The wheel of karma is ever-turning, though [0],[1].

Disclosure: I work for VMware, which sponsors Spring development.

[0] https://spring.io/blog/2021/03/11/announcing-spring-native-b...

[1] https://github.com/spring-projects-experimental/spring-fu

Spring native is a game changer for so many organizations using containers for startup times. There are other spring related issues you still have to deal with
Those are nice advances but I hope that spring will one day support compile time validation of generated queries and of beans like Micronaut do.
I'm confident it'll reach that point.
...and probably well before Micronaut gets rid of its bugs, comes close to feature parity and generally matures as a framework.
Well said :) . Spring looks so much as to show how useful ideas can be misapplied with catastrophic results. For example, liberate encouraging of dependency injections leads to multitude of interfaces which are only ever implemented once by a production code class, and maybe one more time by a test class, even though Java has all methods virtual and testing could be done without requiring the interface.
It's reasonable to provide a single implementation of an interface, if the goal is to facilitate dependency injection for that component. The problem I find with Spring is that it is designed for dependency injection at all levels of its architecture, leading it to be one of the ultimate examples of Ravioli Code.

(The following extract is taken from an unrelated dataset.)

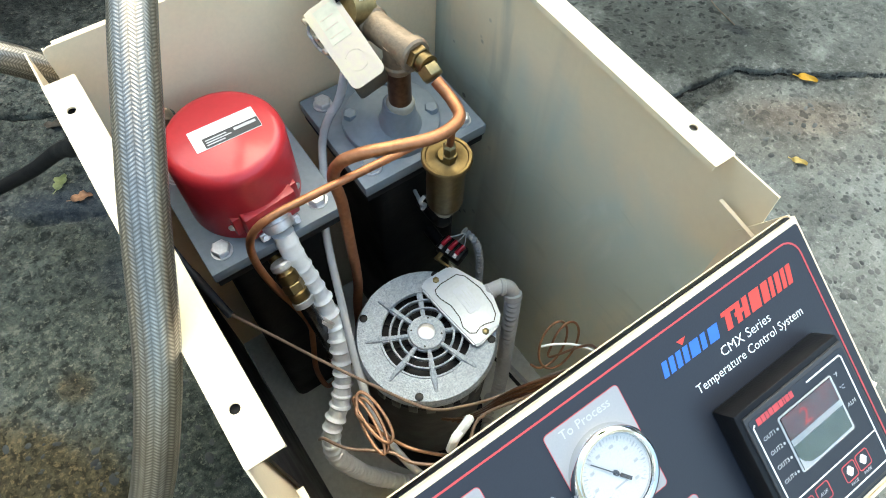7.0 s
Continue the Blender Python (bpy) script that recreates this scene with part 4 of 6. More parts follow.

https://wiki.c2.com/?RavioliCode

DI is a powerful concept, but Spring projects rely on DI in such a generic way that it often doesn't even make sense for your application. You have to gain intimate knowledge of the abstractions, and inject a bunch of code in a bunch of places just to make it do the very-straightforward thing you were trying to do.

> It's reasonable to provide a single implementation of an interface, if the goal is to facilitate dependency injection for that component.

You don't really need dependency injection if there is only single choice of what to inject. You can just refer in code to the only possible component.

>> Java has all methods virtual and testing could be done without requiring the interface.

Not sure what you mean by that. I thought that interface/implementation divide is the way to implement virtual calls. Unless you want testing frameworks to do bytecode instrumentation.

If your interface is going to be implemented by just one class, I'd offer to skip interface - it reduces amount of code. If you still need to pass, as a parameter, a class A in order to test a class B, you can instead pass class C inherited from A, with all necessary methods overloaded.

If you just create a class A in java, no interfaces involved, class A will have its methods virtual. I'm not sure what do you mean by interface/implementation divide.

Modern testing frameworks can indeed mock concrete classes, which beats the bytecode generation that Spring would be doing anyway.
Running ‘mvn install’ on even a simple Spring project with default dependencies is scary to watch on the console. So many things happen and it’s not even the verbose mode.

Running ‘dotnet build’ is much more saner and one can reasonably understand what happens.

Try `npm install` then..
Just use micronaut if compile time errors is what you want. It can even validate generated queries.
Spring is a flow of control obfuscation framework.
Yep. Give it a one line error description and it turn into stack trace longer than "War and Peace".